GUANTANAMO BAY NAVAL BASE, Cuba -- A network of canvas tents on a bluff overlooking the Caribbean Sea has been custom designed for the U.S. military's war-crime tribunals -- with the flexibility to pick up and move if Guantanamo closes.
Nearly 100 tents and a windowless courthouse made of corrugated metal will form the $12 million Expeditionary Legal Complex, scheduled to open in the spring to hold trials for dozens of detainees at the Guantanamo Bay Navy base in southeast Cuba.
With the future of the prison camp uncertain -- even President Bush has said he wants to close it -- the plan was scaled back dramatically from the $125 million permanent, three-courtroom structure that the Pentagon proposed last year.
The commander of the detention center, Navy Rear Adm. Mark H. Buzby, said the complex includes maximum-security detention areas and other features to accommodate trials for "high-value" detainees such as alleged Sept. 11 mastermind Khalid Sheikh Mohammed.
At trials expected to involve classified evidence, the military judge will be able to cut off sound to spectators separated by a clear plastic window.
"It will have everything that is required to conduct multiple, simultaneous, highly classified commission hearings," Buzby said in a recent interview.
The only sacrifice in the new design, he said, may be comfort. Dubbed Camp Justice, the compound will be able to house as many as 500 lawyers, journalists and staff.

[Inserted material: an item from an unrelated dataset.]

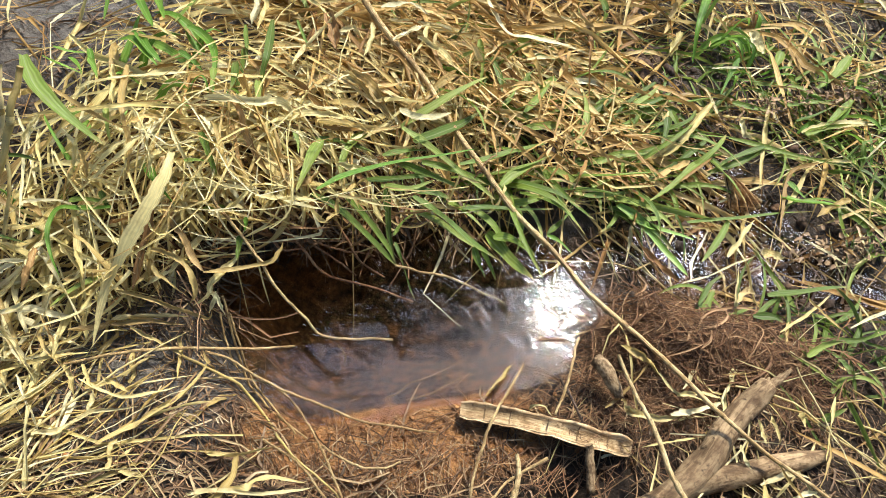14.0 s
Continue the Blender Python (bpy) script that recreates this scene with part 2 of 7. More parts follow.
MUD = ground_material()
WATER = water_material()
WOOD = wood_material("weathered_wood", (0.15, 0.09, 0.042), (0.43, 0.30, 0.155), (3, 2.5, 2.5), 0.8, 0.5)
BARK = wood_material("dry_bark", (0.32, 0.20, 0.09), (0.66, 0.49, 0.26), (2, 5, 5), 0.7, 0.45)
RED_TWIG = wood_material("red_twig", (0.20, 0.085, 0.035), (0.48, 0.26, 0.12), (6, 3, 3), 0.5, 0.2)
PALE_STALK = wood_material("pale_stalk", (0.42, 0.28, 0.11), (0.72, 0.56, 0.28), (6, 3, 3), 0.45, 0.2)
STALK = wood_material("dry_stalk", (0.38, 0.23, 0.085), (0.70, 0.51, 0.23), (6, 3, 3), 0.5, 0.45)
TWIG = wood_material("dark_twig", (0.05, 0.033, 0.022), (0.19, 0.13, 0.085), (4, 8, 8))
DRY_LEAF = wood_material("dry_leaf", (0.24, 0.115, 0.036), (0.62, 0.40, 0.17), (2, 6, 6), 0.5, 0.25)
HOLE_SHADE = wood_material("hole_shade", (0.012, 0.009, 0.007), (0.03, 0.022, 0.016))
RUST_CLOD = wood_material("rust_clod", (0.22, 0.09, 0.03), (0.5, 0.27, 0.1), (3, 3, 3), 0.85, 0.2)
CLOD = wood_material("mud_clod", (0.05, 0.032, 0.02), (0.2, 0.115, 0.06), (3, 3, 3), 0.8)

# ---- lie of the land ----
rng = np.random.default_rng(7)
SHORE = np.array([(-0.136, -0.155), (-0.089, -0.218), (-0.000, -0.263), (0.072, -0.235), (0.176, -0.187), (0.215, -0.177), (0.293, -0.135), (0.353, -0.093), (0.360, -0.034), (0.407, 0.015), (0.393, 0.080), (0.315, 0.126), (0.250, 0.140), (0.164, 0.113), (0.077, 0.091), (-0.042, 0.058), (-0.141, -0.012), (-0.187, -0.080)])


def shore_distance(x, y):
    """Metres to the puddle's edge, negative inside it."""
    best = np.full(np.shape(x), 1e9)
    inside = np.zeros(np.shape(x), bool)
    for (ax, ay), (bx, by) in zip(SHORE, np.roll(SHORE, -1, 0)):
        ex, ey = bx - ax, by - ay
        k = np.clip(((x - ax) * ex + (y - ay) * ey) / (ex * ex + ey * ey), 0, 1)
        best = np.minimum(best, np.hypot(x - ax - k * ex, y - ay - k * ey))
        cross = ((ay > y) != (by > y)) & (x < ex * (y - ay) / (ey if abs(ey) > 1e-9 else 1e-9) + ax)
        inside ^= cross
    return np.where(inside, -best, best)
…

Each air-conditioned tent will sleep as many as eight people on cots, with separate facilities for latrines, showers and laundry.
The hurricane-resistant tents, which are shaped like Quonset huts, are laid out in a grid pattern around McCalla Field, an abandoned airstrip where a tent complex erected in the 1990s held tens of thousands of Cuban rafters as the U.S. negotiated with Havana on their repatriation.
The tan tents could begin housing people for tribunal sessions as early as next month, but officials say the courthouse -- the only permanent part of the compound -- likely will not open for proceedings until April.
Nearly six years after the U.S. military began bringing men to Guantanamo, it has yet to bring any to trial, though one detainee was convicted in a plea bargain that sent him to his native Australia. Efforts to prosecute others have been stalled by legal challenges and a string of procedural problems.
As the military presses ahead with plans to try as many as 80 of the 305 detainees, Bush administration officials have been debating proposals to shut the prison camp, which has drawn international criticism for holding detainees outside the traditional U.S. court system.
Critics say the chosen architecture reflects the government's uncertainty.
"The expeditionary nature of the tent city suggests that even the administration recognizes it may not be there for long," said Jennifer Daskal of Human Rights Watch.
If detainees suddenly leave, the tent city could easily follow.
"The military is all about contingencies," said Army Lt. Col. Edward Bush, a spokesman for the Joint Task Force in charge of the detention mission. "Whenever the day comes that the JTF is no more, you can pack up your tents and call it a day."
The Pentagon's initial proposal, which called for accommodations for as many as 1,200 people, was dropped after the price tag prompted an outcry from Congress.